>> start
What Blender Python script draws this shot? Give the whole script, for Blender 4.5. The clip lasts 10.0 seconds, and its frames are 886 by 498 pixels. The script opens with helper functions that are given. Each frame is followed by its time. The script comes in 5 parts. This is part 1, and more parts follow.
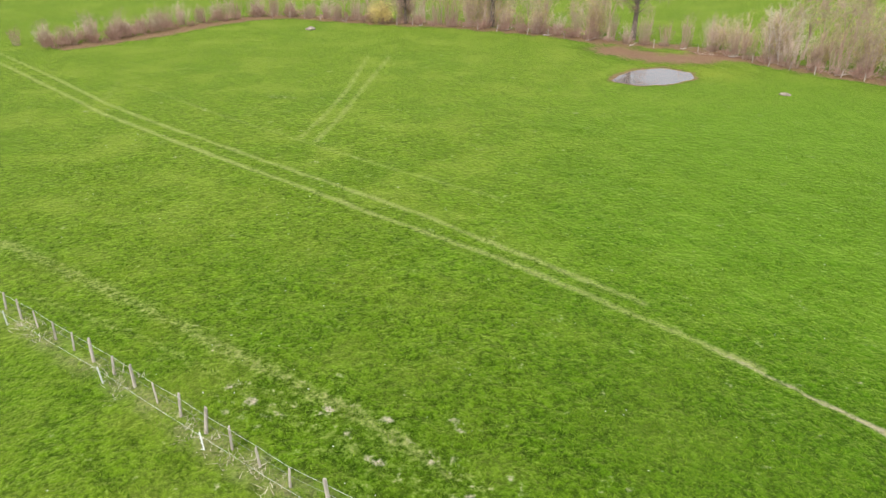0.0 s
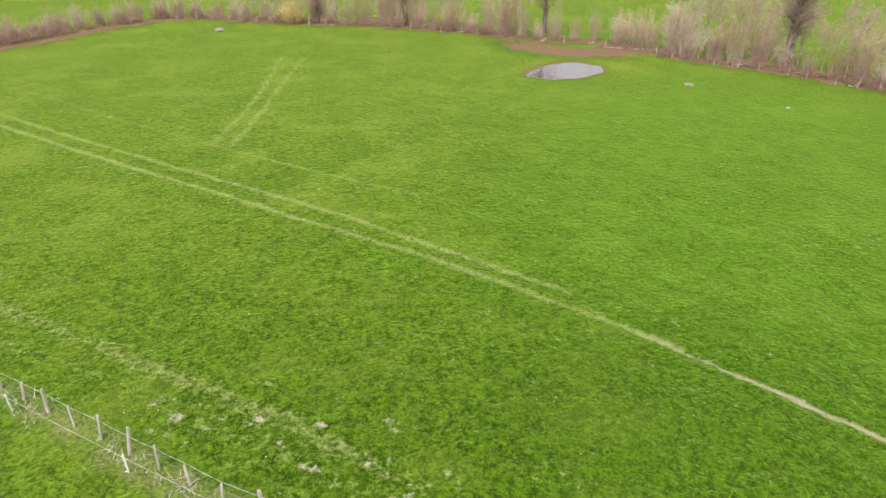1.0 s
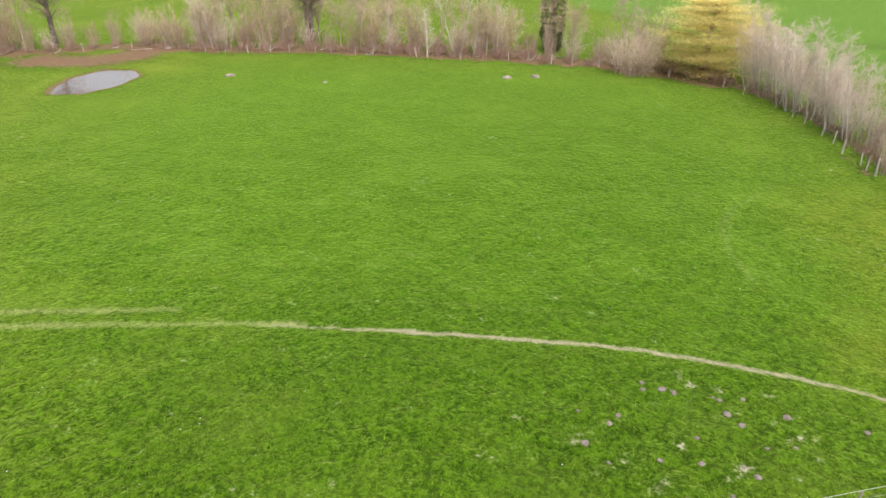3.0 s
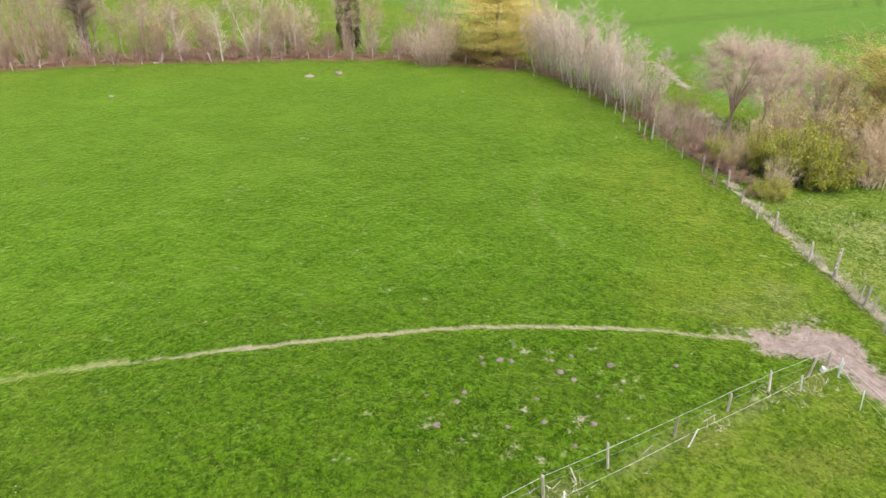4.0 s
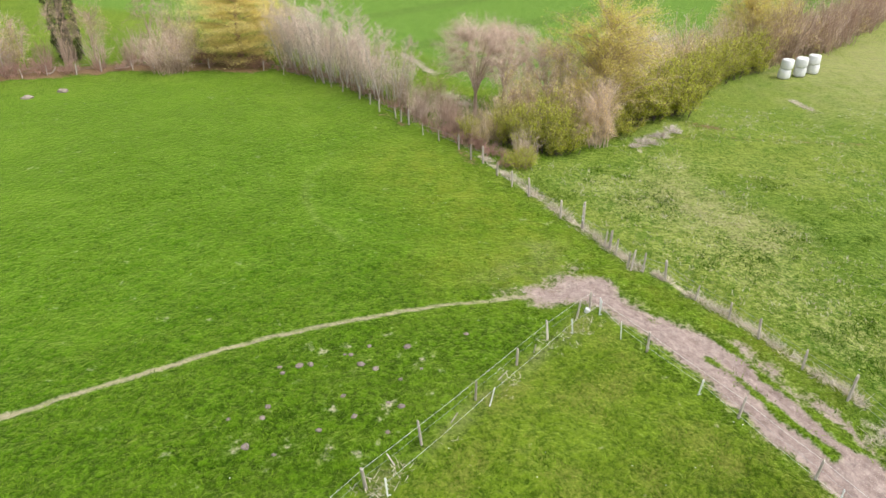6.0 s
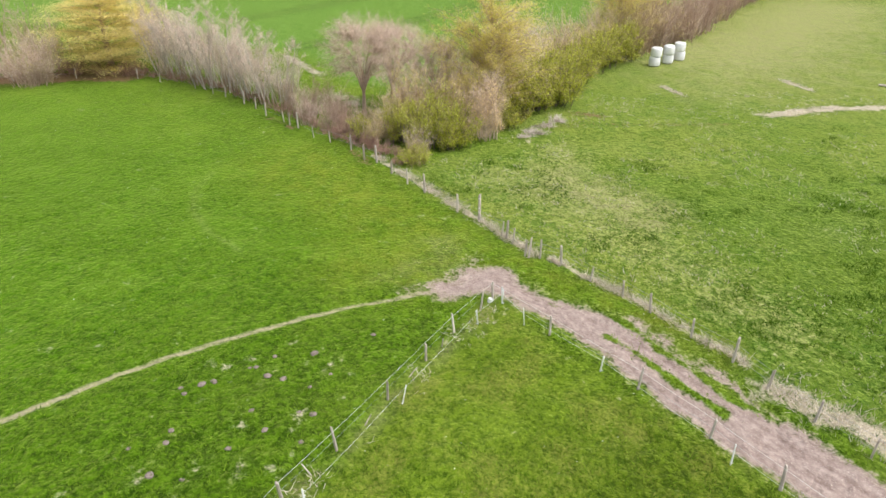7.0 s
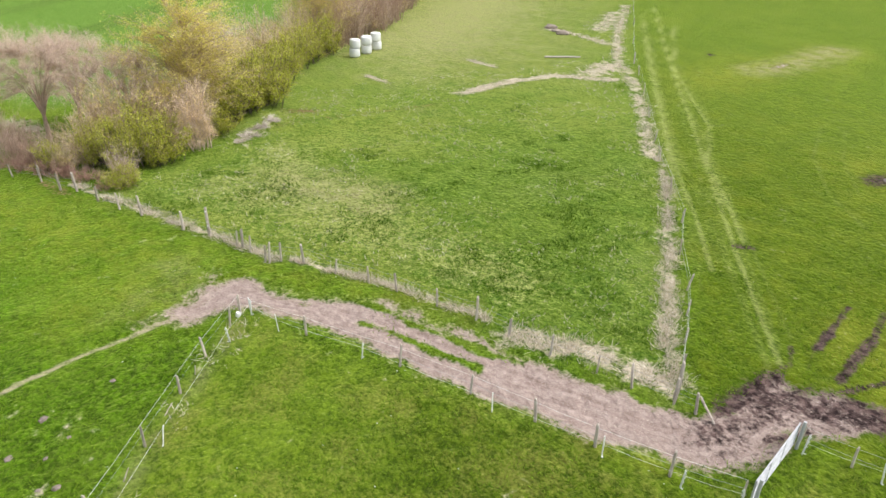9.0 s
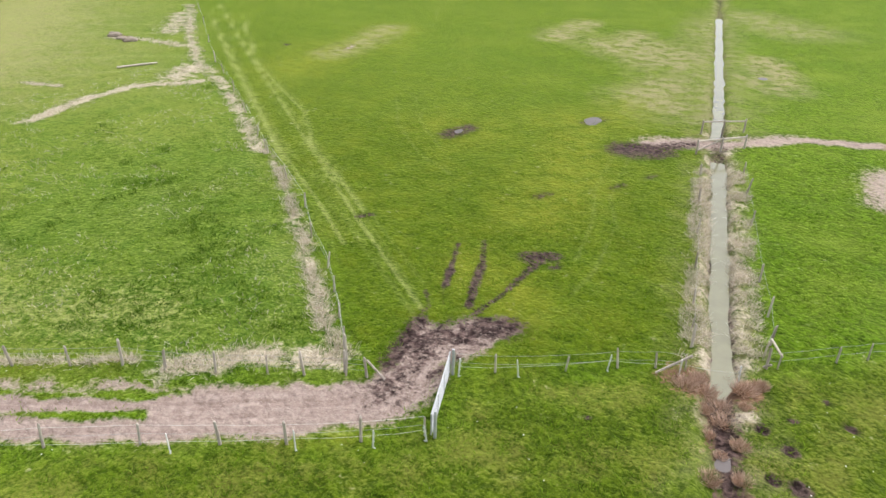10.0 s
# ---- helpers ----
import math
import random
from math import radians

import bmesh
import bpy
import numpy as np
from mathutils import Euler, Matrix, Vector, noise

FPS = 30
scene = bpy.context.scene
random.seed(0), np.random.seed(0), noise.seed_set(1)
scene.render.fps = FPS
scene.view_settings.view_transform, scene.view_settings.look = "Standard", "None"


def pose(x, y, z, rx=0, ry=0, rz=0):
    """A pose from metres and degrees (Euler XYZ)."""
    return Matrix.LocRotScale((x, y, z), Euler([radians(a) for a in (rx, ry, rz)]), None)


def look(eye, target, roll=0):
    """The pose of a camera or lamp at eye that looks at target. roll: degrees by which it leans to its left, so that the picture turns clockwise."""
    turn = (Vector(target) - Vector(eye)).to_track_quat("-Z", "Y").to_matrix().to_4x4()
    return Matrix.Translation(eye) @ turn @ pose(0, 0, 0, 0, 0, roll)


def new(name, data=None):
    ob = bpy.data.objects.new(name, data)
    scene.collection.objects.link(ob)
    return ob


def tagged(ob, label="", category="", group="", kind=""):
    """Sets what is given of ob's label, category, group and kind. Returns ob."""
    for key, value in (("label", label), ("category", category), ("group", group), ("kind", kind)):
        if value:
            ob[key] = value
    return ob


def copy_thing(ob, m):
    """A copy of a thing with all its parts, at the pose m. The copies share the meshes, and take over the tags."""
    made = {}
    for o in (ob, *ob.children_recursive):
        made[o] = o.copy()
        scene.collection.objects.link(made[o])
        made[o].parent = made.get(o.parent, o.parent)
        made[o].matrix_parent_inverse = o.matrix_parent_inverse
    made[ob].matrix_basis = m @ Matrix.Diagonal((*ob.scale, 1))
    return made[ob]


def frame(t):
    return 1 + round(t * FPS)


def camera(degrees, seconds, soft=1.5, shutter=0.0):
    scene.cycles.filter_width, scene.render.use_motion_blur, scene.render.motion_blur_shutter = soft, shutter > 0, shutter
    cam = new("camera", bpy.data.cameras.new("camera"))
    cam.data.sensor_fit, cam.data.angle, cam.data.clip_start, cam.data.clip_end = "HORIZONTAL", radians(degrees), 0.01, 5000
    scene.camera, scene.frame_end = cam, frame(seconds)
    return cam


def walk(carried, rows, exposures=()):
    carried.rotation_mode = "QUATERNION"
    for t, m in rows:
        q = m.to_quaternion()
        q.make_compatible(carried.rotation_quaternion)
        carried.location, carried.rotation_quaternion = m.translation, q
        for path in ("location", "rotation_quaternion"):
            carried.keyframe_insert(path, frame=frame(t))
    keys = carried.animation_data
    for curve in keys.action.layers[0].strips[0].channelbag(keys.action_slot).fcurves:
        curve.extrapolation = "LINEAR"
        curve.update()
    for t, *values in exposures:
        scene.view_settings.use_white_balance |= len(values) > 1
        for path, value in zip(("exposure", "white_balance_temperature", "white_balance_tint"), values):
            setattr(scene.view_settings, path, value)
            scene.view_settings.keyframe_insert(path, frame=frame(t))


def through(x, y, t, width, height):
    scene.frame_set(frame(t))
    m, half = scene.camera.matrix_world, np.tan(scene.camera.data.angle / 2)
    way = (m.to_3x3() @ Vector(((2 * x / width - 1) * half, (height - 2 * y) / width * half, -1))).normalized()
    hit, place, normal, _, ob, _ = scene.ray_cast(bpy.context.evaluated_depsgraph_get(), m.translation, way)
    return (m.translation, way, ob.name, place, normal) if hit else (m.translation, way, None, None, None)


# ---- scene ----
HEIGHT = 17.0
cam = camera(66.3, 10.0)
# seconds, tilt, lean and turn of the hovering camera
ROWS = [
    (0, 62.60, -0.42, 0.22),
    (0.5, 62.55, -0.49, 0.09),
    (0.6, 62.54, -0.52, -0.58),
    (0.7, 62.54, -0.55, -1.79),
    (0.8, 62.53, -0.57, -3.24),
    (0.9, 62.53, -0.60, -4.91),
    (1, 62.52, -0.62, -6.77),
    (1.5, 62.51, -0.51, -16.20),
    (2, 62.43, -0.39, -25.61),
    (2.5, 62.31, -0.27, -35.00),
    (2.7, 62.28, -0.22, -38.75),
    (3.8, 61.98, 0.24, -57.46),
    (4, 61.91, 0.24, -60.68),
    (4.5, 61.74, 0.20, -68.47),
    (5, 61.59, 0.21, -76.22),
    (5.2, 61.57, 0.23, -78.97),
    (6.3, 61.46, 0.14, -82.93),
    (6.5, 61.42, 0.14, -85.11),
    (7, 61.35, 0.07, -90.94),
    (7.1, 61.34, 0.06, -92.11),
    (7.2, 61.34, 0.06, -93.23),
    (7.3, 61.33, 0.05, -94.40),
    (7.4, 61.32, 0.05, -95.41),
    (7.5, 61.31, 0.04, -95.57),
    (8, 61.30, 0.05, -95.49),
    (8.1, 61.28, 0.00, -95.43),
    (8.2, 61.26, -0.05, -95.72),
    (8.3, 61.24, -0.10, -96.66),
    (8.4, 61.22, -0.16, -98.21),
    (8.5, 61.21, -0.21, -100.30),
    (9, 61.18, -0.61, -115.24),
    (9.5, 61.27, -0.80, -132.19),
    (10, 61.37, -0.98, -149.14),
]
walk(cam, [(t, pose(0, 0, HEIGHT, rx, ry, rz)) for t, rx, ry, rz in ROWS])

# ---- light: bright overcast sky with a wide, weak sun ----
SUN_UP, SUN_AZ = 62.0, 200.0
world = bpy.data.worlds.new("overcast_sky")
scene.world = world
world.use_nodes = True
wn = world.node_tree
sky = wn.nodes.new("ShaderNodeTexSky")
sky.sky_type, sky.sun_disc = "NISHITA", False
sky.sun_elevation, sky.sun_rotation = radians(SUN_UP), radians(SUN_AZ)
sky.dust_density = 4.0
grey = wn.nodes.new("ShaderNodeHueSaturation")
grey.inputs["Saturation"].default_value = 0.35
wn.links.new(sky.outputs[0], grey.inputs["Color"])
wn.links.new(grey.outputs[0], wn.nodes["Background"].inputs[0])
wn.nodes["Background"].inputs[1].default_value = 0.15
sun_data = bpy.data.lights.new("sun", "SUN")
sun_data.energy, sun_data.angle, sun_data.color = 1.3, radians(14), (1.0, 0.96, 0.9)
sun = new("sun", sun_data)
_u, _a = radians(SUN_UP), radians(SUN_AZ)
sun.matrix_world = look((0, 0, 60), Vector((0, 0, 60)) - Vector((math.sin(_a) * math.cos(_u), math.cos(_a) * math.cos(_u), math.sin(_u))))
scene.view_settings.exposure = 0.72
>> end
>> start
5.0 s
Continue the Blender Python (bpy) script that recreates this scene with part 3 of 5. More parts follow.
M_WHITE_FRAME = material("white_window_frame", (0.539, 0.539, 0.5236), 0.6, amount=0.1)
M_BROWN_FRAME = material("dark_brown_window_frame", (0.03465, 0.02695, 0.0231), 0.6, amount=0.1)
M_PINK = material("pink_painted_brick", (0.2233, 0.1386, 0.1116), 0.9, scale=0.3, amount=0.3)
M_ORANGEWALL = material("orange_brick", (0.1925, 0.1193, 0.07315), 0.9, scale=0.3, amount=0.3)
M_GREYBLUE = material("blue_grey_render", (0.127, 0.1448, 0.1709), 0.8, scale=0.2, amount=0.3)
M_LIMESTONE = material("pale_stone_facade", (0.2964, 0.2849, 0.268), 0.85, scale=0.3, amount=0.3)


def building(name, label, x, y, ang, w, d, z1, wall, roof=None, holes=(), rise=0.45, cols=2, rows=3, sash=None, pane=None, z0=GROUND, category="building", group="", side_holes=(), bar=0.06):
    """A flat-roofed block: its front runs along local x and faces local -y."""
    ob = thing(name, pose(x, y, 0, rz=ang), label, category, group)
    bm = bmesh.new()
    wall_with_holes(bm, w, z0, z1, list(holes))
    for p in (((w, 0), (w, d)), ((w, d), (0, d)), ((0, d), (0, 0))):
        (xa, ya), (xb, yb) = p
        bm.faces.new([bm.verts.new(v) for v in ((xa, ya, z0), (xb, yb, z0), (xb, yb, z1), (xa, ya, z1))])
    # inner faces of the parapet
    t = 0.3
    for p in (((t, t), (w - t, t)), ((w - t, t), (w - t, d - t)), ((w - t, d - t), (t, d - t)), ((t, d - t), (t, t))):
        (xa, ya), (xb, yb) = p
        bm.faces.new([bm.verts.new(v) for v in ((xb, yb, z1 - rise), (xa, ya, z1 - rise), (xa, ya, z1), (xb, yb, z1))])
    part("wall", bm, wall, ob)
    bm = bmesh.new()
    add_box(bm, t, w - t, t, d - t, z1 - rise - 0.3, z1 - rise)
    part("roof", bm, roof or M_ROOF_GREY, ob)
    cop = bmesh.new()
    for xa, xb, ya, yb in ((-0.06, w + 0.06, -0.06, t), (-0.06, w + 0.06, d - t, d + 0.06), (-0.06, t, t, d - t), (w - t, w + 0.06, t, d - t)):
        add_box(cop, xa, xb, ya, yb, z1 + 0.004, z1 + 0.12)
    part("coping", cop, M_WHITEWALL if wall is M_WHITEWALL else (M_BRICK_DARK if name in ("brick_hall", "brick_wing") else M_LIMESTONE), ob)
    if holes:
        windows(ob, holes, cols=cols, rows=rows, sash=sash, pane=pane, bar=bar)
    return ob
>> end
* SET EXERCISE: Find every line in the records above that contains the word "bmesh", and copy each one.

* ANSWER:
import bmesh
    bm = bmesh.new()
    bm = bmesh.new()
    cop = bmesh.new()